DER war für IDE/ATAPI RAID Controller


Promise SATA378 Driver V1.00.0.26 ist für SATA


----------



## Marques85 (2. September 2005)

muss ich jetzt denn Pc wieder neu installieren sprich WIndows neu???


----------



## unpluged (3. September 2005)

Wenn die Installation nicht läuft mußt du auf alle Fälle installieren.

Du willst doch XP nutzen , oder nicht ?

Irgendwoher muß er schon die Treiber haben um von Festplatte zu laden.
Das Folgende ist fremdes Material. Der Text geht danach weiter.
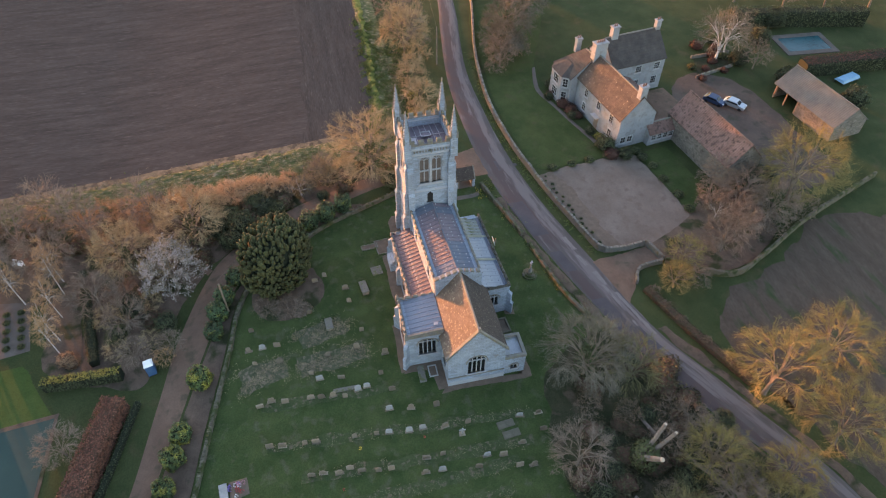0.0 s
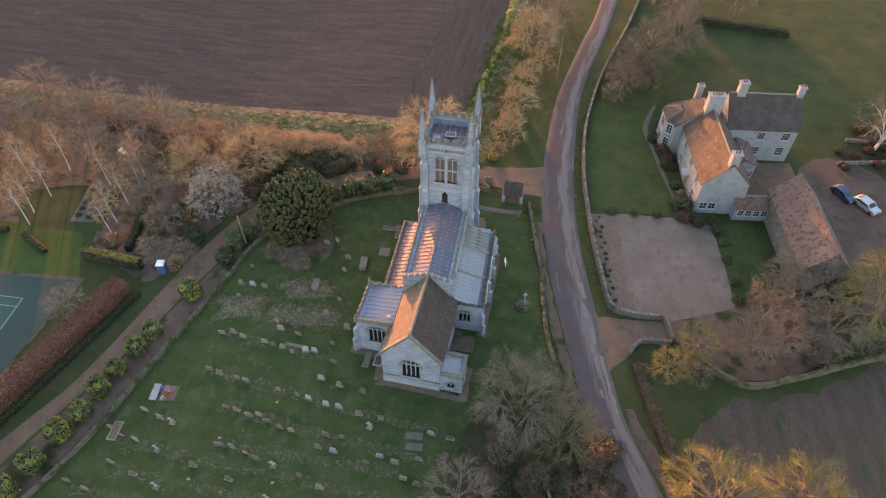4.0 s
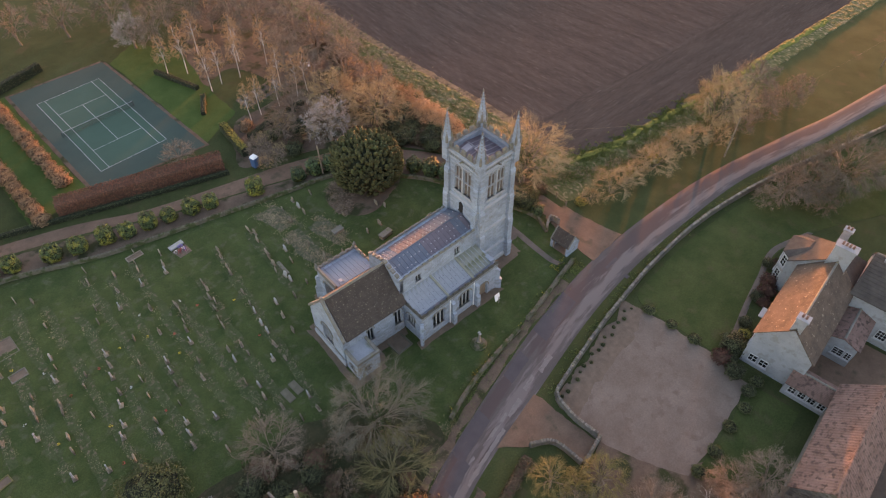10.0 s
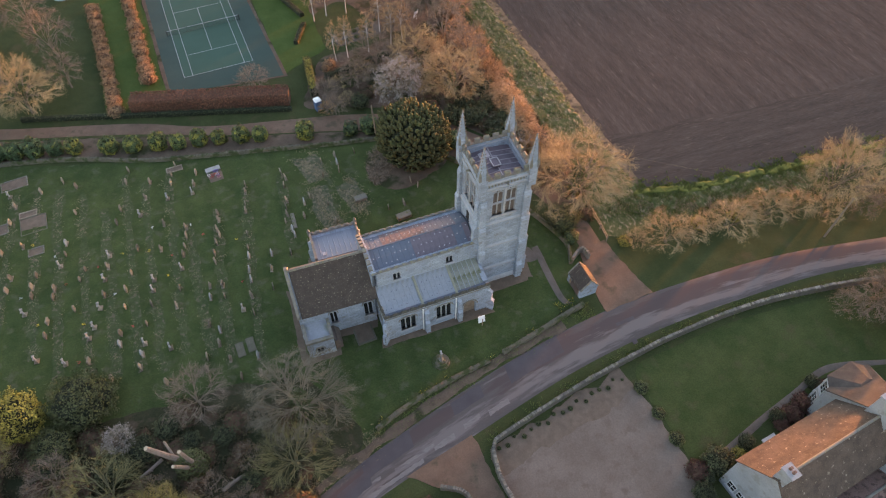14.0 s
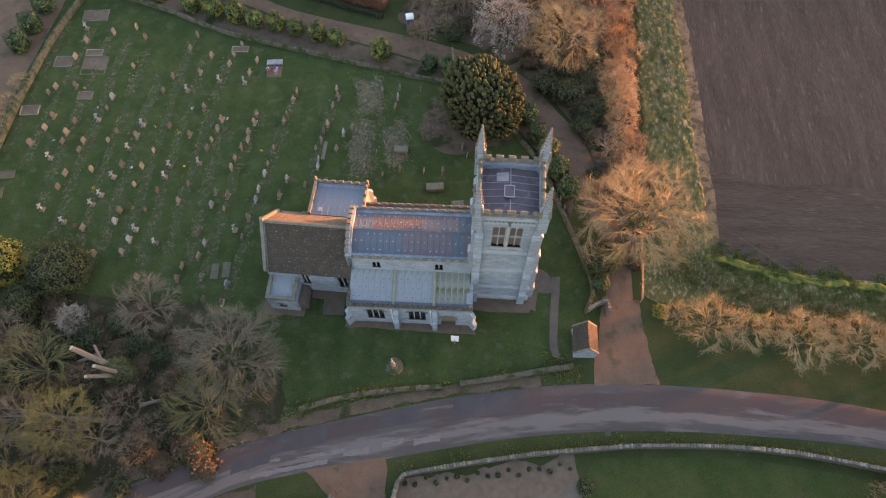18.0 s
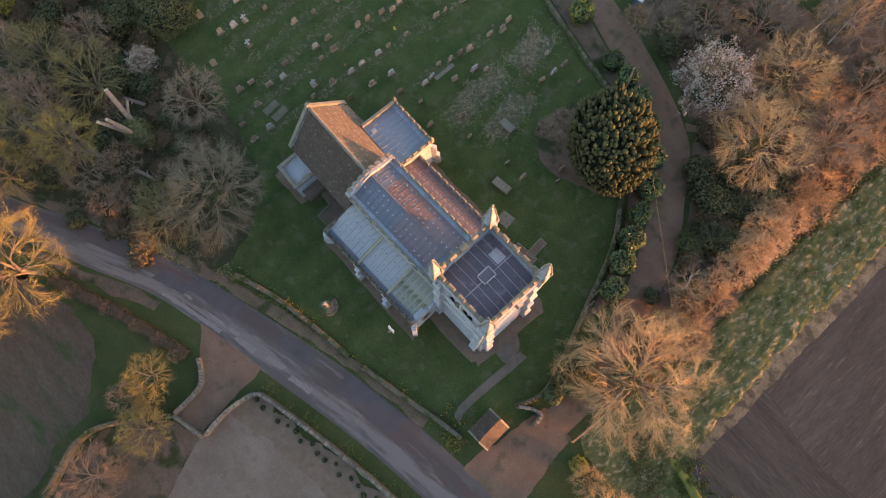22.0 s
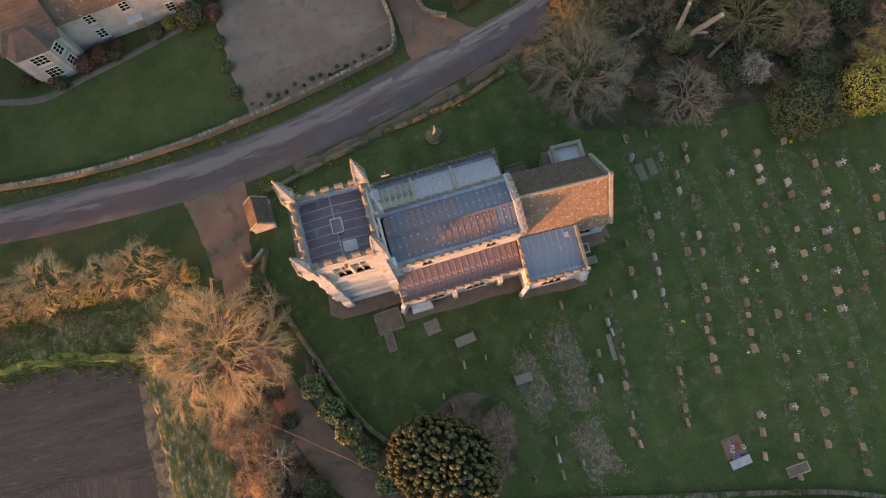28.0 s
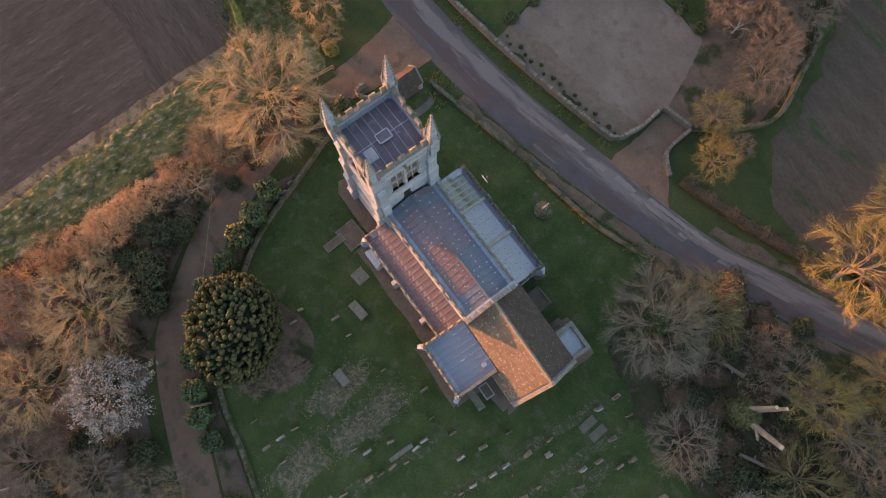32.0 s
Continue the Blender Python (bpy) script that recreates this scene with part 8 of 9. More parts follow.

Natürlich mußt du auch im Bios die passende Festplatte als Bootlaufwerk eintragen.

1st Boot Device = SATA 0 z.B.

Aber das erst wenn die Installation von CD auf Festplatte geglückt ist.


----------



## Marques85 (3. September 2005)

die Festplatte heisst bei mir irgendwas mit Via ... HDD dann die also auf Bootplatz 1 setzen? werd ich mal ausprobieren .


----------



## Manofwar (4. September 2005)

Marques85 am 03.09.2005 12:55 schrieb:
			
		

> die Festplatte heisst bei mir irgendwas mit Via ... HDD dann die also auf Bootplatz 1 setzen? werd ich mal ausprobieren .




Jop, bei mir ist das auch so. 



Hmm,  bei mir hatte das mit der Treiberdisk nicht geklappt und habe dann einfach ne alte IDE Festplatte genommen und da das Windows drauf gehaun und die Treiber für S-ATA erst im Windows installiert um meine S-ATA HDD zu nutzen. :-o


----------



## Marques85 (6. September 2005)

also habs jetzt installiert nur (weiss nicht obs daran liegt) wenn ich mit cd bootet so kommt es mir vor stellt das bios automatsich mein laufwerk auf platz 1 dann muss ich es wieder umstellen und danach kann ich normal Windos starten ...


----------